On February 12, Abdullo Navjuvonov, the police chief of the northern Sughd region, said in the city of Khujand that Kyrgyzstan's southern Batken region "historically had never been a land of Kyrgyz."
Navjuvonov also said that "the Tajiks' ancestors had brought Kyrgyz to Batken and now their successors are creating problems for us."
Officials in Kyrgyzstan's Batken region called Navjuvonov's statement "provocative" and said that it violated border agreements between the two countries.

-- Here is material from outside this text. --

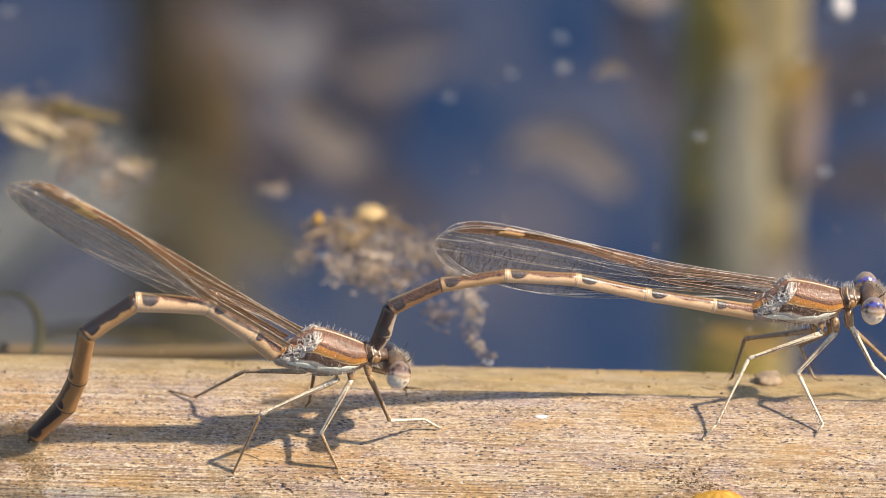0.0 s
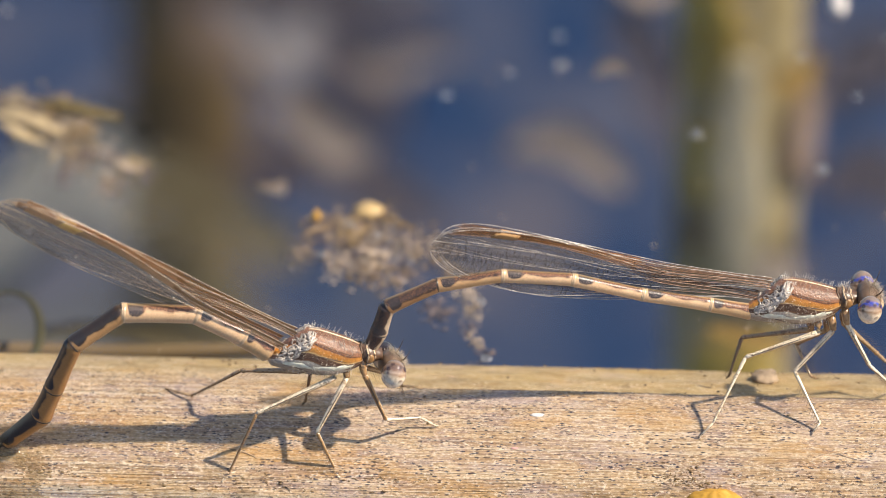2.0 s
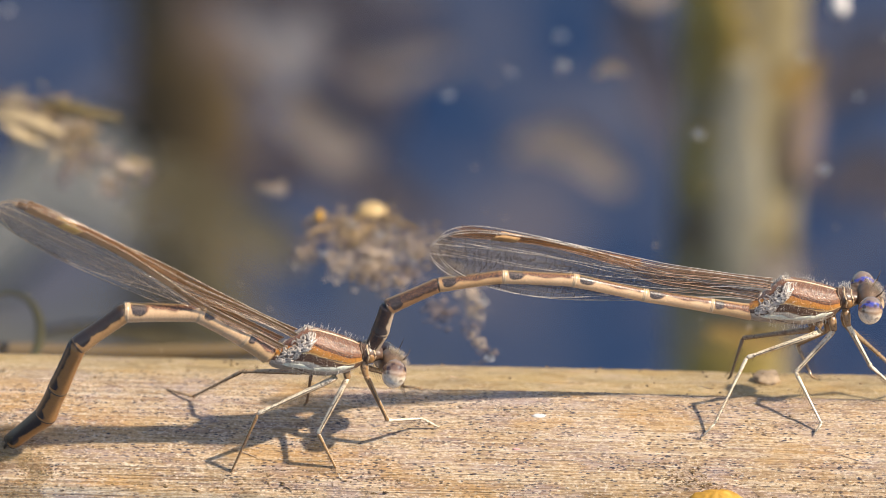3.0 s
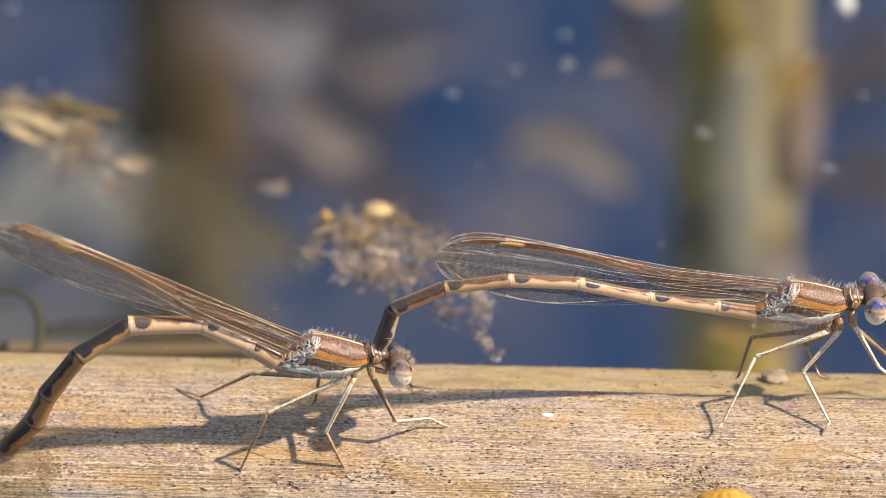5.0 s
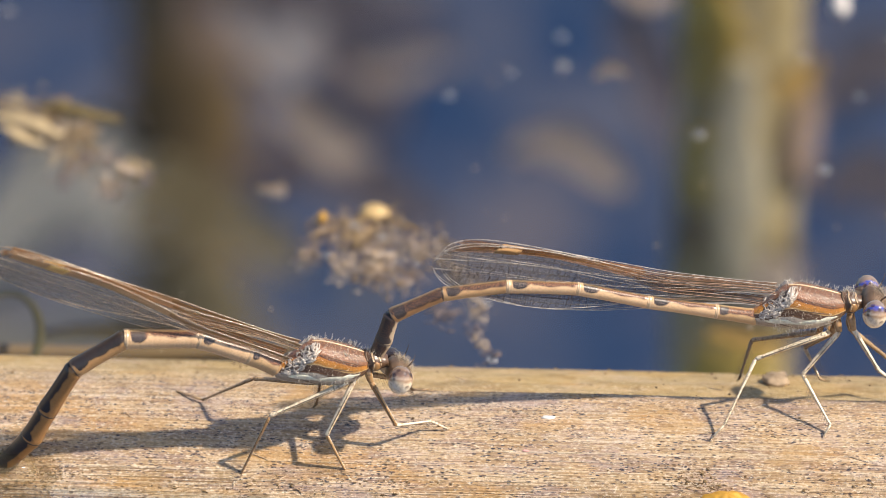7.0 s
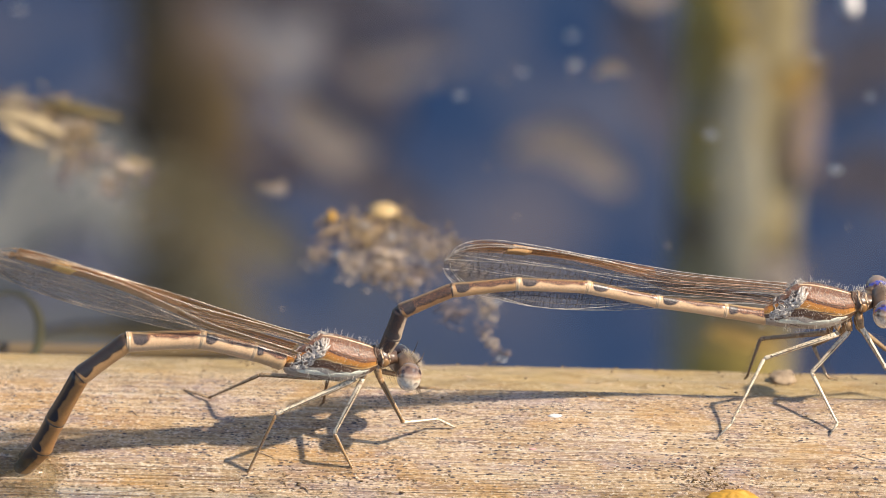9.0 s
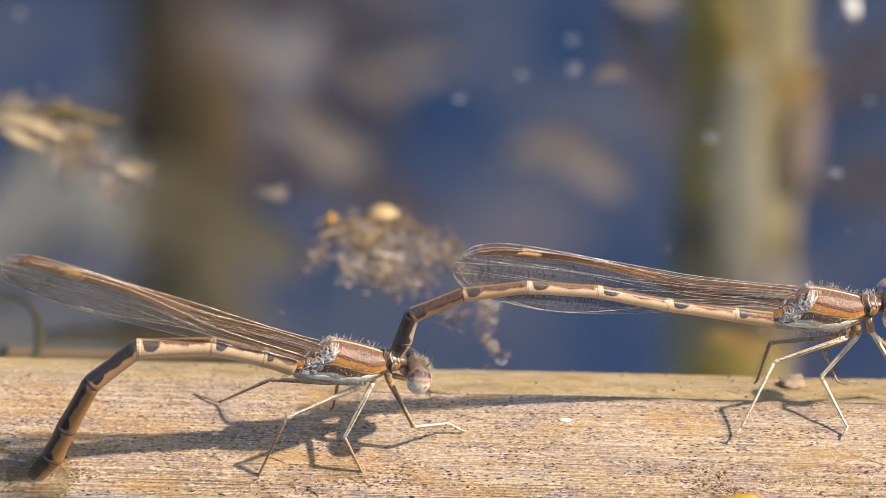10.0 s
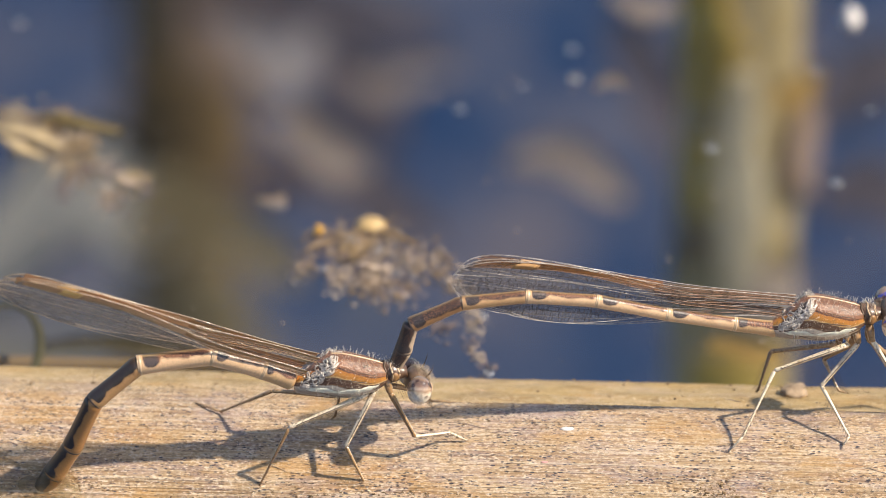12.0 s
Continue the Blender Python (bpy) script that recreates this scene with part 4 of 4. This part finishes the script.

The Kyrgyz Foreign Ministry on February 14 summoned Nazirmad Alizoda, Tajikistan's ambassador to Bishkek, demanding an explanation of Navjuvonov's statement.
Muhriddin told reporters in Dushanbe on February 18 that Navjuvonov's statement is his personal point of view and has nothing to do with Dushanbe's official position.
Many border areas in Central Asia have been disputed since the collapse of the Soviet Union in 1991.
The situation is particularly complicated in the numerous exclaves in the Ferghana Valley, where the borders of Tajikistan, Uzbekistan, and Kyrgyzstan meet.
Last month, Kyrgyz officials had to evacuate more than 250 residents from a village in the Batken region after Kyrgyz and Tajik villagers clashed near a disputed segment of the Kyrgyz-Tajik border.
In December, six Kyrgyz nationals and three Tajik nationals were wounded in clashes in the area, while violence in September claimed four lives.